ROC is a fast, filter-based preprocessing step that removes redundant features before more expensive methods run. Highly correlated features carry overlapping information; keeping all of them wastes compute and can destabilize models. ROC detects these groups automatically and retains only the most informative member of each group.
-
Compute pairwise correlations. ROC calculates absolute Spearman rank correlations (default) or Randomized Dependence Coefficients (RDC) between every pair of features. Spearman is fast and captures monotonic relationships; RDC can detect non-linear dependencies at a higher computational cost.
-
Build a correlation graph. An undirected graph is constructed where each feature is a node. An edge is added between two features whenever their correlation exceeds the
threshold(default 0.8). -
Find connected components. Using NetworkX, ROC identifies the connected components of the graph. Each component forms a correlation group -- a cluster of features that are all transitively correlated above the threshold.
-
Select the best feature per group. Within each group, ROC scores every feature for univariate relevance to the target using either F-statistics (ANOVA F-value for classification, F-regression for regression) or mutual information. The feature with the highest relevance score is kept; the rest are dropped.
-
Return the reduced feature set. All features that were not part of any correlation group are kept unconditionally, together with the one representative per group.
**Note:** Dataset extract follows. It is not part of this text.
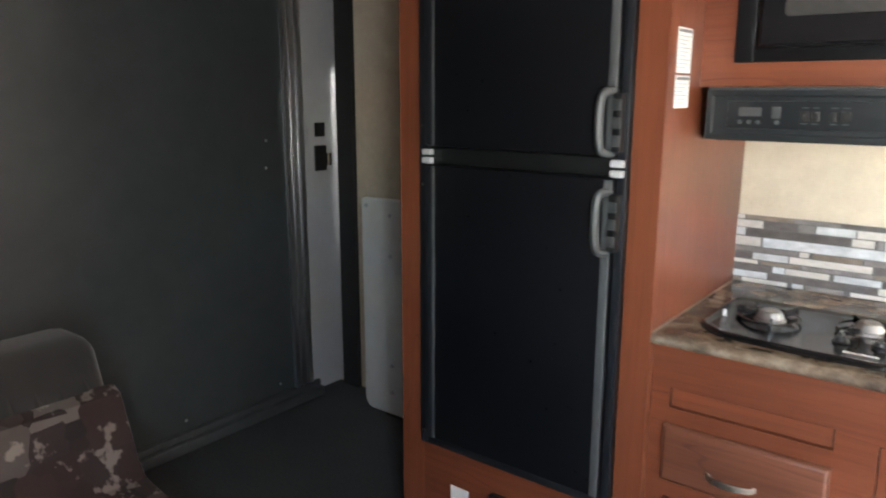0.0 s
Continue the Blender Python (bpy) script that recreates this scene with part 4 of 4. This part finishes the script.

| Parameter | Default | Description |
|---|---|---|
threshold |
0.8 |
Correlation above which features are considered redundant |
correlation_type |
"spearmanr" |
"spearmanr" or "rdc" |
filter_type |
"f_statistics" |
"f_statistics" or "mutual_info" -- used to pick the best feature in each group |
ROC is ideal as the first task in a workflow. It is fast (no model training required), deterministic, and typically removes 10-40% of features in datasets with many correlated columns. Running ROC before heavier modules like Octo or RFE reduces their runtime and search space significantly.
- Only detects pairwise (or transitively pairwise) redundancy. Complex multivariate redundancies are not captured.
- The Spearman correlation only captures monotonic relationships. Switch to
"rdc"if non-linear correlations are expected, at the cost of longer computation. - For time-to-event targets the relevance scoring is not available; ROC simply keeps the first feature in each group.